Three of the level layout functions, classic_gen(), modified_gen(), and moria_gen() follow the same basic procedure. They divide the level into a grid of rectangular blocks where, in general, each block can only contain one room though a room could occupy many blocks. They then try to randomly place rooms in those blocks until some criteria is met. Room selection is configurable from lib/gamedata/dungeon_profile.txt and uses the predefined room types listed in list-rooms.h. When building a room, those level layout functions use the convenience function, room_build() from gen-room.c. That, in turn, calls the appropriate function to build the type of room chosen. The names of the room building functions have build_ followed by the name of the room type, build_simple() for instance. Those functions are defined in gen-room.c. Once the rooms are built, there’s an initial pass to connect them with corridors. That happens in gen-cave.c’s do_traditional_tunneling(). A second pass, to try and ensure connectedness though vault areas can disrupt that, is then done with ensure_connectedness(). At that point, most other features (mineral veins, staircases, objects, and monsters) are added. Some features will have already been added through some of the types of rooms.
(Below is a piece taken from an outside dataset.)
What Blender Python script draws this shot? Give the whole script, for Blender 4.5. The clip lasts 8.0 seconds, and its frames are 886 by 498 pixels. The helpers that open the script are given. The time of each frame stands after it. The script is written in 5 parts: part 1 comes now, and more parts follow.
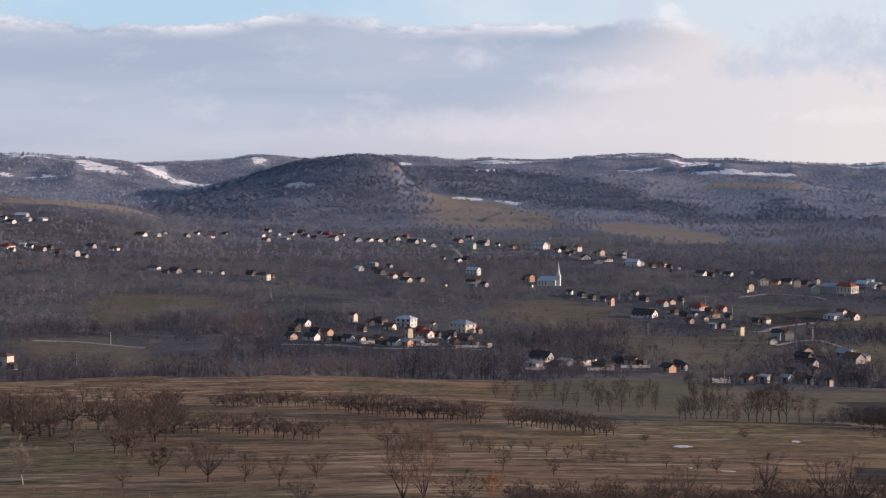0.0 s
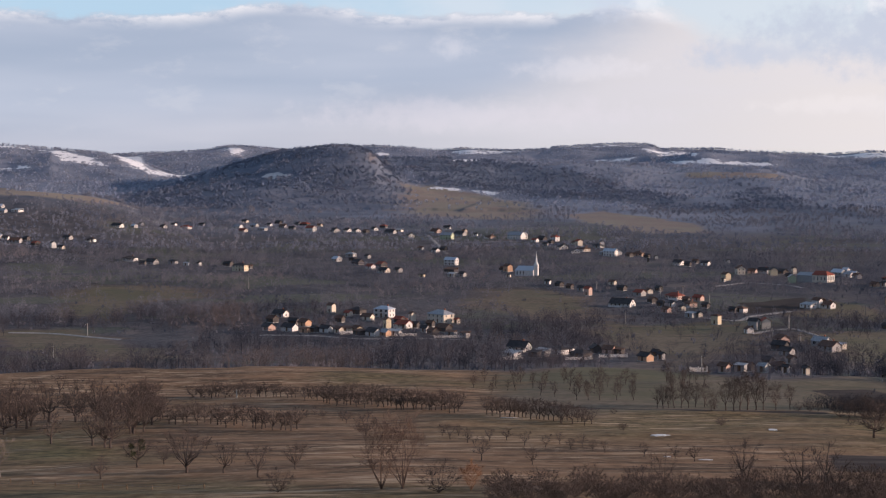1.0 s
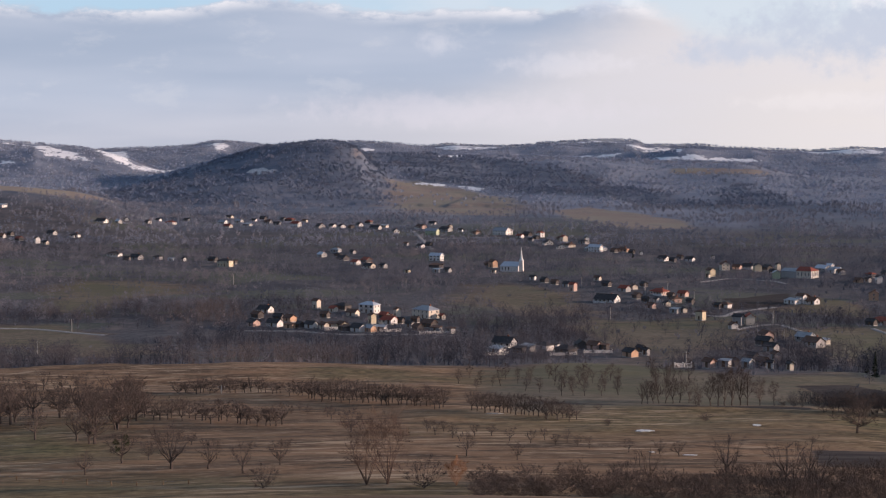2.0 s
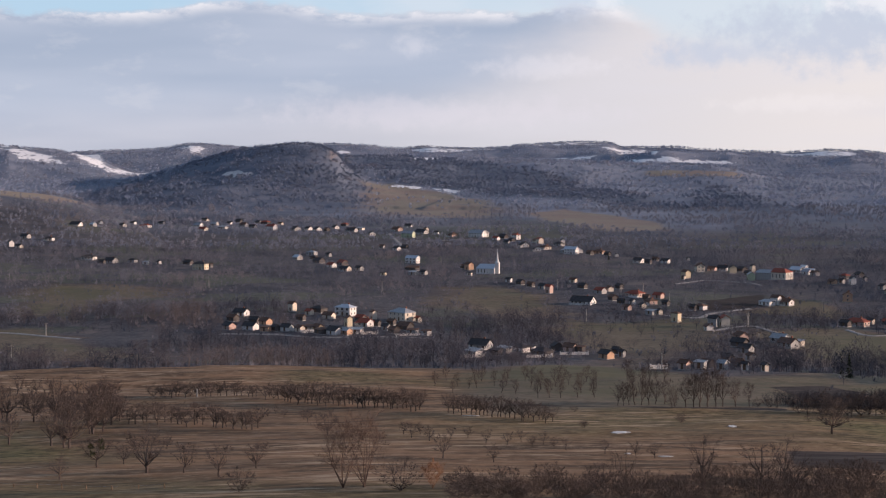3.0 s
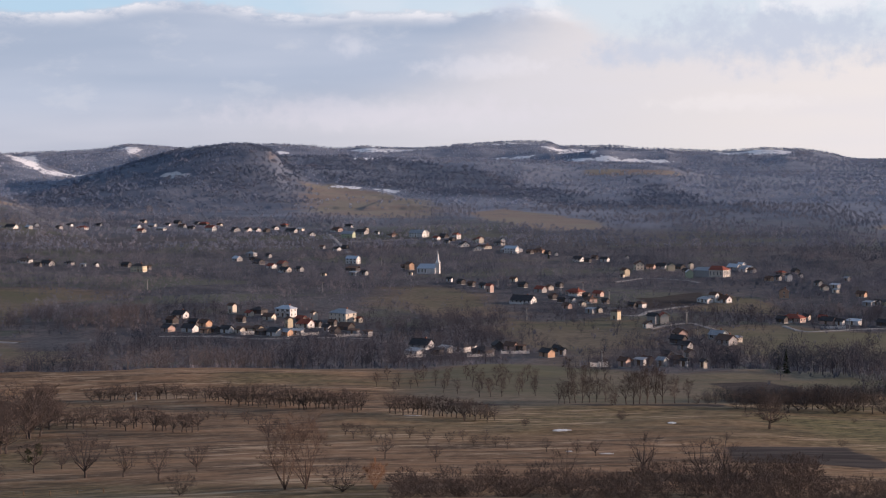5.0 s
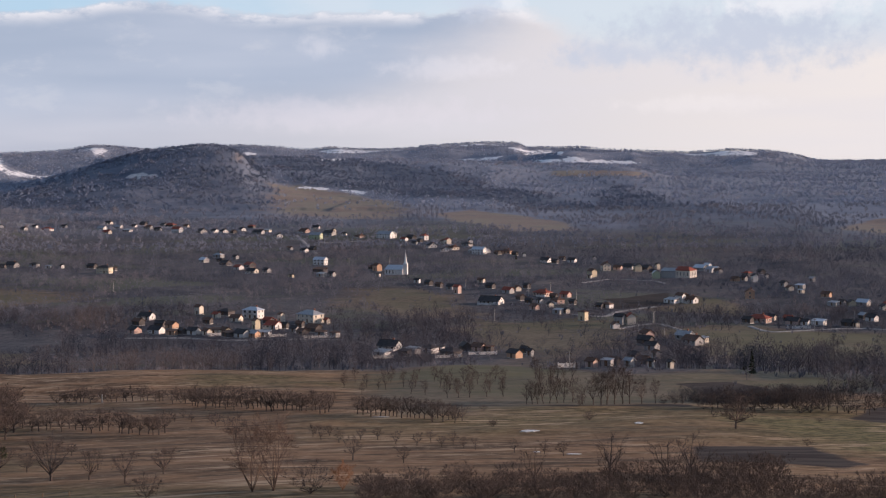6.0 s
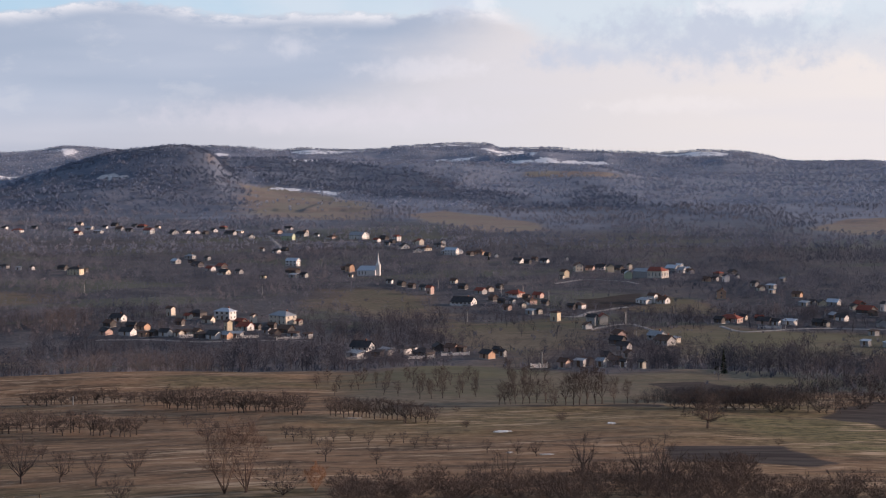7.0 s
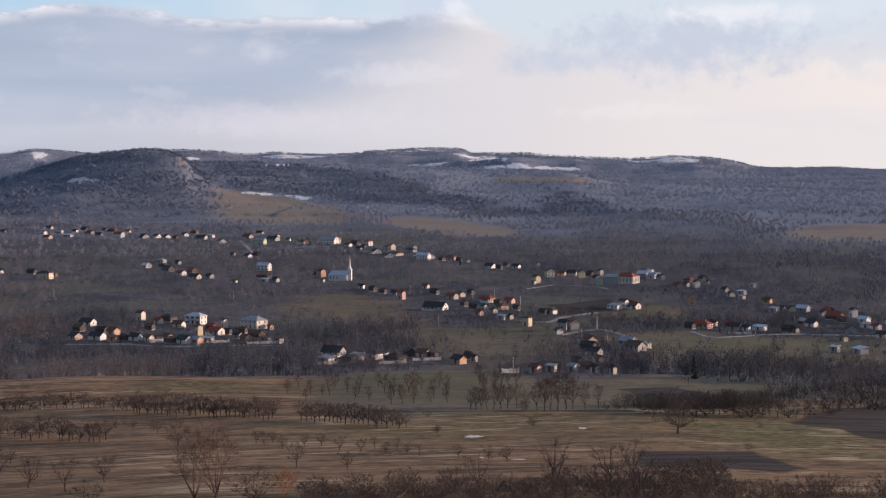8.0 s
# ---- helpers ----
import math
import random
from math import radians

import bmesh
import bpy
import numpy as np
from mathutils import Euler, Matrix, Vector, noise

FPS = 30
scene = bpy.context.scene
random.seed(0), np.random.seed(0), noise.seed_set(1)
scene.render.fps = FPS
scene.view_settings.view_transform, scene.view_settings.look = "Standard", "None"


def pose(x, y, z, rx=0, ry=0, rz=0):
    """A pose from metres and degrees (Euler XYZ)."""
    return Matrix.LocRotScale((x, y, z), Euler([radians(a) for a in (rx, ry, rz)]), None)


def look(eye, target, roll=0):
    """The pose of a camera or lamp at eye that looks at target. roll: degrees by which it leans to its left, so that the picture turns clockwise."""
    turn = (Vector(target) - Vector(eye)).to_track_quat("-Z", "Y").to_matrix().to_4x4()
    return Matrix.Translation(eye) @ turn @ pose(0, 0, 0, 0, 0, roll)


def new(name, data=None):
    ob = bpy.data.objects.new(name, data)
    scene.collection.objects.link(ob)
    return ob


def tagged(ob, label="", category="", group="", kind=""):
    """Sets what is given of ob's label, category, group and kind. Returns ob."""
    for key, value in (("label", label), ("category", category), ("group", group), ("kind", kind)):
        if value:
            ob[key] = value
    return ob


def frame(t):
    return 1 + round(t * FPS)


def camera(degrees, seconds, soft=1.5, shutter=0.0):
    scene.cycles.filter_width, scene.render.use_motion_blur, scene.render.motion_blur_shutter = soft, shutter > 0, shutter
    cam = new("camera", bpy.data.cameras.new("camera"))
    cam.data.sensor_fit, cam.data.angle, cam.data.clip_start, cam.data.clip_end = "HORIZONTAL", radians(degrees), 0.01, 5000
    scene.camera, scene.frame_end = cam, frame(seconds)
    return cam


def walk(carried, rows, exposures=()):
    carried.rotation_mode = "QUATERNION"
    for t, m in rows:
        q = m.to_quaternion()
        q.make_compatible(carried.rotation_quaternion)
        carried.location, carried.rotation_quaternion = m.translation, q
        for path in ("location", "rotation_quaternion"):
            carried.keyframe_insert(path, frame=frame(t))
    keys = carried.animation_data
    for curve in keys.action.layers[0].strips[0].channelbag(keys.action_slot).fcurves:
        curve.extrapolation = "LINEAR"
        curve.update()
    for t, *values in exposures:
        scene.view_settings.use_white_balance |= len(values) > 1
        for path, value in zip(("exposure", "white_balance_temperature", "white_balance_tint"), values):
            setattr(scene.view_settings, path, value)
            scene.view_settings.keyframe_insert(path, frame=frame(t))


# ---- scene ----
cam = camera(36.0, 8.0, soft=1.15)
EYE = 100.0
# seconds, turn, pitch, lean (degrees): the camera stands on a hillside and pans to its right
ROWS = [
    (0.0, 0.000, -2.600, 0.000),
    (0.5, -0.541, -2.628, -0.020),
    (1.0, -0.939, -3.016, 0.142),
    (1.5, -1.193, -3.234, 0.135),
    (3.0, -2.571, -3.096, 0.143),
    (3.5, -3.141, -3.261, 0.329),
    (4.0, -3.870, -3.029, 0.383),
    (4.5, -4.433, -3.114, 0.430),
    (6.0, -6.453, -3.077, 0.437),
    (6.5, -6.947, -3.238, 0.491),
    (7.0, -7.607, -3.052, 0.463),
    (7.5, -8.348, -2.864, 0.200),
    (8.0, -8.784, -2.847, 0.216),
]
walk(cam, [(t, pose(0.04, -0.03, EYE, 90 + pitch, lean, turn)) for t, turn, pitch, lean in ROWS],
     exposures=[(0.0, 0.18, 6050.0, 10.0), (8.0, 0.18, 6050.0, 10.0)])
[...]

The other layout functions are more of a grab bag. They are all in gen-cave.c. Many of them have portions that are caverns or labyrinths. Those are generated using cavern_chunk() or labyrinth_chunk(), respectively, in gen-cave.c.

Monster AI



The stats generation code aims to make it easy to analyze object generation, monster generation, and other Angband processes suitable for Monte Carlo simulation. The stats pseudo-visual module will repeatedly create a character, walk her down the dungeon, and, for each dungeon level, kill the monsters there and dump information about the monsters and objects. The end result is a SQLite3 database, written to the stats subdirectory of Angband’s user directory. A similar procedure is used by the S debugging command. It will generate a text file summarizing the monsters and objects generated. That output may be more accessible, since one doesn’t have to deal with the structure of the database, but the database stores finer-grained classifications of the objects and monsters.